The jazz elements/influences and Apple’s vocal delivery really stood out and made this album attention grabbing.
Excellent album. Very funky. Standouts: The Cisco Kid; The World Is a Ghetto.
Melancholic indie rock. Overall a consistent album, almost to the point of the songs being indistinguishable (especially the drum parts). But also easy to press play and sit back. Standouts: Red Eyes; Burning; Eyes to the Wind; In Reverse. 4/5.
With the caveat that this type of hard rock rarely does anything for me, there were moments on this album when the vocals were a bit clearer and I really started to appreciate the melodies and hooks. I’m rating this a 4 because it overcame my natural disinterest in the genre. Standouts: Rooster; Rain When I Die.

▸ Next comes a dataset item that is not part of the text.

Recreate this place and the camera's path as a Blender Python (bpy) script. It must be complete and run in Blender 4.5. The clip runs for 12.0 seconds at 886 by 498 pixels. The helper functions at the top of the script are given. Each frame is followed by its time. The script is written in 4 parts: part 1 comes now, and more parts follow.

A pop album masquerading as hard rock / soft metal, but in a great way. Mutt Lange production is insanely catchy.
The production on this album, largely by Jam City and Arca (with Ariel Rechtshaid! which meant I was very likely going to like this album), really shines. So much so that Kelela’s vocals—which are good and add a quality of tenderness to the brash-at-times production—take a backseat to the production. Ultimately, I preferred the Jam City-produced tracks over Arca’s. LMK and Truth or Dare we’re highlights. This album made me want to switch over to Tinashe’s 333, so that’s what I’m listening to now that I’ve finished Take Me Apart. 3/5.
I really liked the bass lines and percussion on this album - a lot of interesting stuff happening. The vocal delivery here is just so odd, yet it doesn’t feel too out of place with the music, which is a feat of its own. I ended up being quite fascinated with how it all works together. Standouts: I’m Not In Love; Take Me To The River.
Groovy, funky, and way too short.
Moody, gothic, and hypnotic. The instrumentation was beautiful. Standouts: Prayers for Rain; The Same Deep Water As You; Disintegration. 5/5.
The fact that this album was recorded with an in-studio audience to create the atmosphere of a jazz club live performance is very effective.
This was a surprise treat! Brazilian psychedelic rock with bossa nova influences. This hit the spot in a way I wasn’t expecting.
The punk-rock-country fusion was a bit jarring at first but eventually won me over. This album sounds a lot more modern than a 1985 release. Standouts: Hard to Be Human; Last Dance.
Standout: Flowers feat. Michael Kiwanuka (whose album was the 2nd album I listened to way back at the start of this list).
I really enjoyed the soul vocals over 80s pop production on this album. Standouts: Seven More Days; If You Let Me Stay.
Standout: Sunshine of Your Love.
Fantastic blues album from start to finish.
Down By the River and Cowgirl In the Sand were enjoyable.